Das Geschäftsmodell von Google, aufgebaut auf Big Data und finanziert durch Werbeeinnahmen, steht vor dem Aus. An seine Stelle tritt die revolutionäre Blockchain-­Technologie, welche die großen Internetfirmen in Bedrängnis bringen wird. George Gilder, einer der führenden Wirtschafts- und Technologie-Experten, beschreibt in seinem neu erschienenen Buch „Das Leben nach Google“ diesen fundamentalen Umbruch und zeigt, wie die Welt in einem Zeitalter nach Google aussehen wird: sicherer, werbefrei und kostenpflichtig. Im Gespräch mit dem AKTIONÄR verdeutlicht Gilder, wie sehr sich Google mit seinem Geschäftsmodell ins Abseits manövriert hat und welche Vorteile demgegenüber die Blockchain-­Technologie aufweist.

„Gilder hat sich selbst ­übertroffen.

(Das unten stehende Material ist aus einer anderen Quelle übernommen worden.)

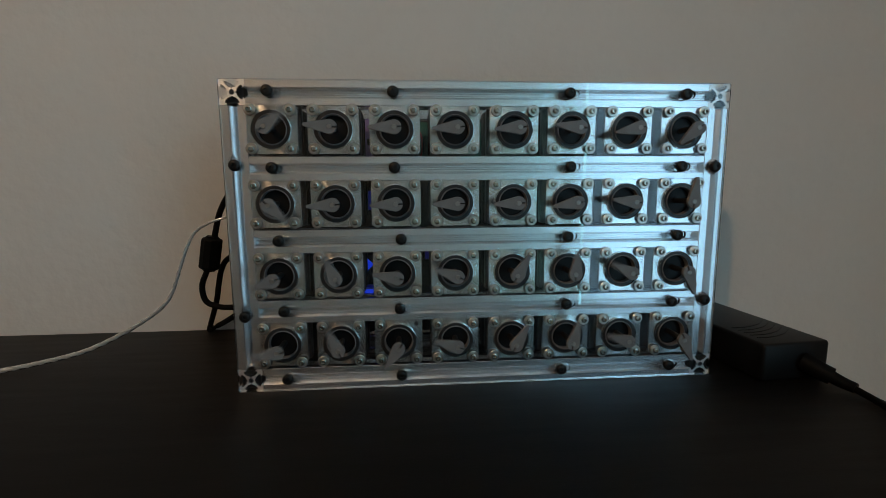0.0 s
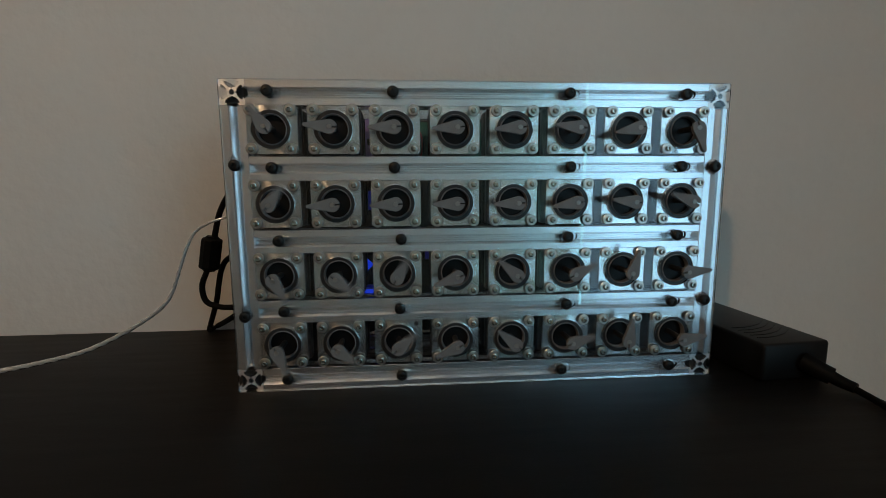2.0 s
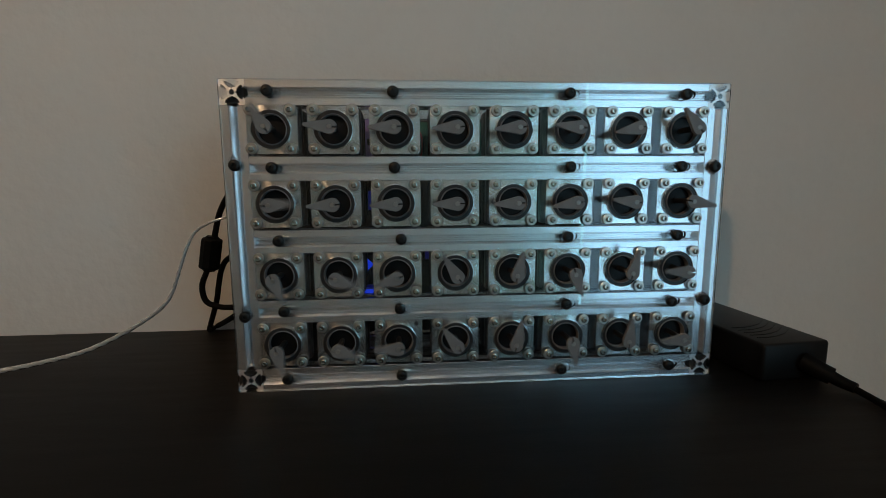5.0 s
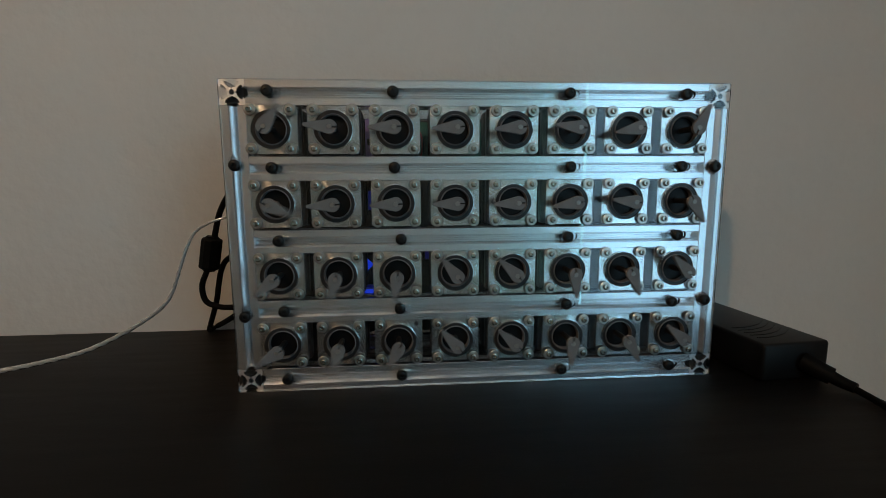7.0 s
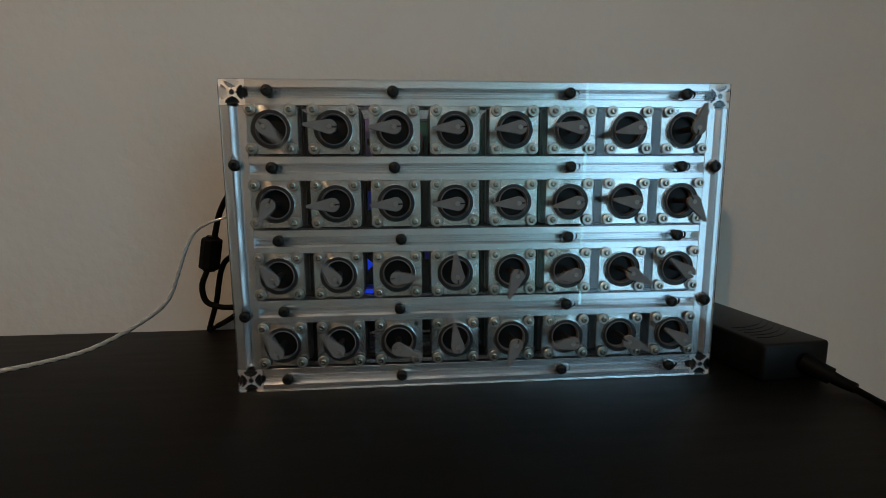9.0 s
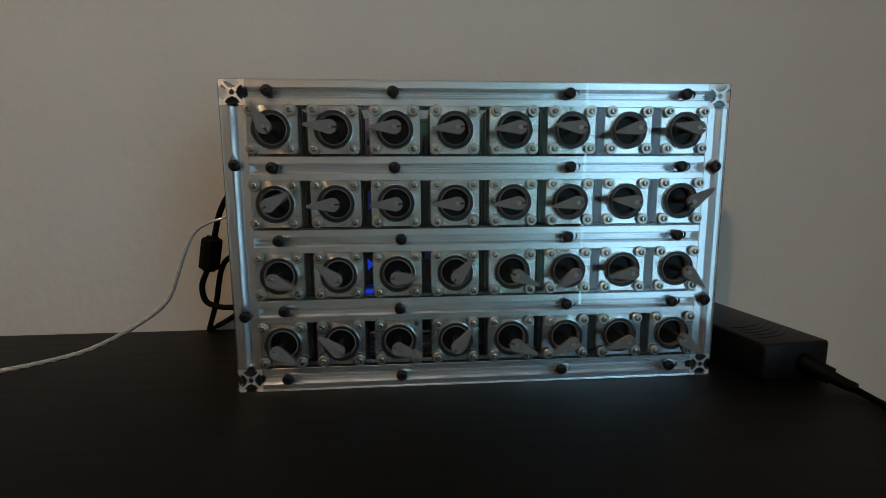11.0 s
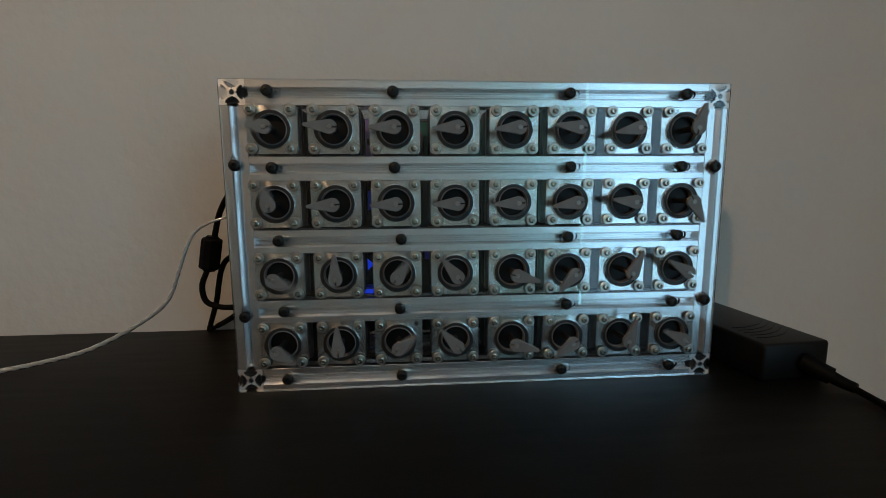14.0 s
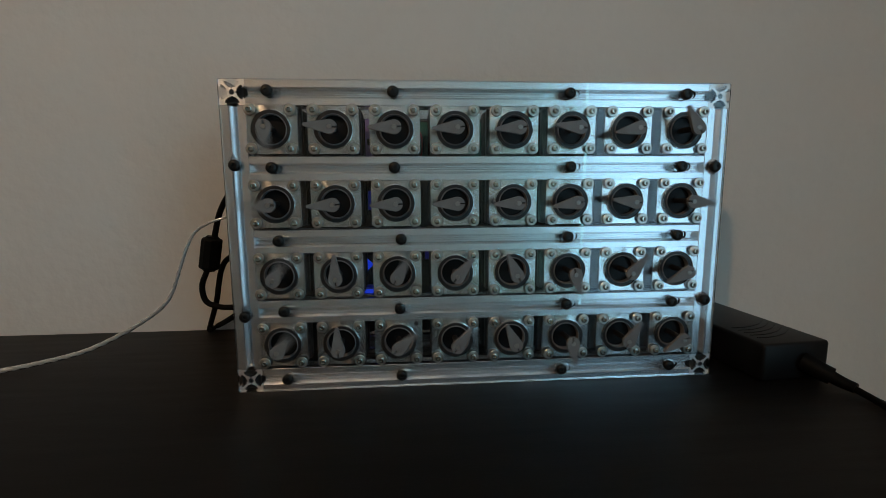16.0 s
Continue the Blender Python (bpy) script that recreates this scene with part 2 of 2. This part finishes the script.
def extrusion(length, quarter=QUAD):
    """A slotted 20 mm bar along y, from 0 to length, round its middle."""
    loop = []
    for k in range(4):
        c, s = ((1, 0), (0, 1), (-1, 0), (0, -1))[k]
        loop += [((x * c - z * s) / 1000, (x * s + z * c) / 1000) for x, z in quarter]
    return slab([loop, circle(0, 0, 0.0022, 16)], 0, length)


chassis = tagged(new("display_frame"), "silver frame of slotted aluminium bars standing on the desk", "frame")
DEPTH = 0.10
corner = part("corner_bar", extrusion(DEPTH, CORNER), ALU, chassis, m=pose(0, 0, 0.25))
corner.data.materials.append(CUT)
for f in corner.data.polygons:
    if f.normal.y < -0.9 and f.center.y < 0.001:
        f.material_index = 1
for x, z in ((W, 0.25), (0, 0.01), (W, 0.01)):
    again(corner, chassis, pose(x, 0, z))
# dark inserts standing in for shade in the slots of the corner bars
WEDGE = [(0.0041, -0.0024), (0.0069, -0.0053), (0.0081, -0.0053), (0.0081, 0.0053), (0.0069, 0.0053), (0.0041, 0.0024)]
link = None
for x, z, turns in ((0, 0.25, (0, 90)), (W, 0.25, (90, 180)), (0, 0.01, (0, 90, 180, 270)), (W, 0.01, (0, 90, 180, 270))):
    for turn in turns:
        m = pose(x, 0.003, z, 0, turn, 0)
        if link is None:
            link = part("slot_shade_insert", slab([WEDGE], 0, 0.03), MOTOR, chassis, "black insert standing for shade in the slot", m)
        else:
            again(link, chassis, m)
rail = part("rail", extrusion(W - 0.0204), ALU, chassis, m=pose(0.0102, 0.01, 0.25, 0, 0, -90))
for z in (0.19, 0.13, 0.07, 0.01):
    again(rail, chassis, pose(0.0102, 0.01, z, 0, 0, -90))
for z in (0.25, 0.01):
    again(rail, chassis, pose(0.0102, DEPTH - 0.01, z, 0, 0, -90))
post = part("post", extrusion(H - 0.0204, VALLEY), ALU, chassis, m=pose(0, 0.01, 0.0202, 90, 0, 0))
again(post, chassis, pose(W, 0.01, 0.0202, 90, 0, 0))
# added panel that shuts out wall light and keeps the gaps dark
part("dark_backing", box(-0.008, W + 0.008, DEPTH, DEPTH + 0.003, 0.002, 0.258), MOTOR, chassis, "black panel added to keep the inside dark")

# ---- motors with pointers ----
X0, PITCH, ZTOP, PIVOT = 0.0295, 0.04931, 0.2207, -0.0225
unit = tagged(new("stepper_motor"), "stepper motor behind a square brushed aluminium plate, with a grey pointer", "motor", "motors of the display")
part("face_plate", slab([rounded(0.0416, 0.0388, 0.003), circle(0, 0, 0.0153, 48)], 0.0004, 0.004, 0.0003), PLATE, unit, "brushed aluminium plate")
part("body", box(-0.0205, 0.0205, 0.0255, 0.048, -0.0193, 0.0193, 0.002), MOTOR, unit, "black motor body")
part("front_bell", box(-0.0206, 0.0206, 0.0168, 0.0253, -0.0194, 0.0194, 0.0015), BELL, unit, "cast motor end toned dark for the shaded gaps")
collar = part("collar", lathe([(0.0153, 0.006), (0.0153, -0.0016), (0.0151, -0.0019), (0.0128, -0.0019), (0.0126, -0.0016)], 48), RING, unit, "black plastic ring", smooth=25)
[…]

Sein Buch bietet eine ­unschätzbare Roadmap für die ­Zukunft.“ The American Spectator

DER AKTIONÄR: Was hat Sie bewogen, das Buch „Das ­Leben nach Google“ zu schreiben? 

George Gilder: 1990 hatte ich „Life After Television“ geschrieben, das die Revolution der Glasfasertechnik und der Smartphones vorwegnahm. Ich formulierte es damals so: „Der Computer der Zukunft wird so tragbar sein wie Ihre Uhr und so persönlich wie Ihre Brieftasche. Er wird Sprache erkennen und durch die Straßen navigieren. Er wird Ihre Nachrichten und Ihre Post sammeln. Er wird Links zu Internetadressen auf der ganzen Welt herstellen. Er wird vielleicht nicht ‚Windows‘ beherrschen. Aber er wird Türen öffnen. Türen der Wahrnehmung. Türen zu Ihrer Zukunft.“ Steve Jobs verteilte das Buch an seine Kollegen und es dürfte die Entwicklung des Smartphones, das ich „Teleputer“ nannte, beeinflusst haben. So etwas wollte ich wieder tun! Seit 1990 haben sich viele Dinge geändert: Das Silicon Valley hat eine Art von neuem Marxismus übernommen, der auf der Idee basiert, dass Maschinen letztendlich den menschlichen Verstand an sich reißen werden. Ich wollte diese Behauptung widerlegen und die wahren Aussichten skizzieren. 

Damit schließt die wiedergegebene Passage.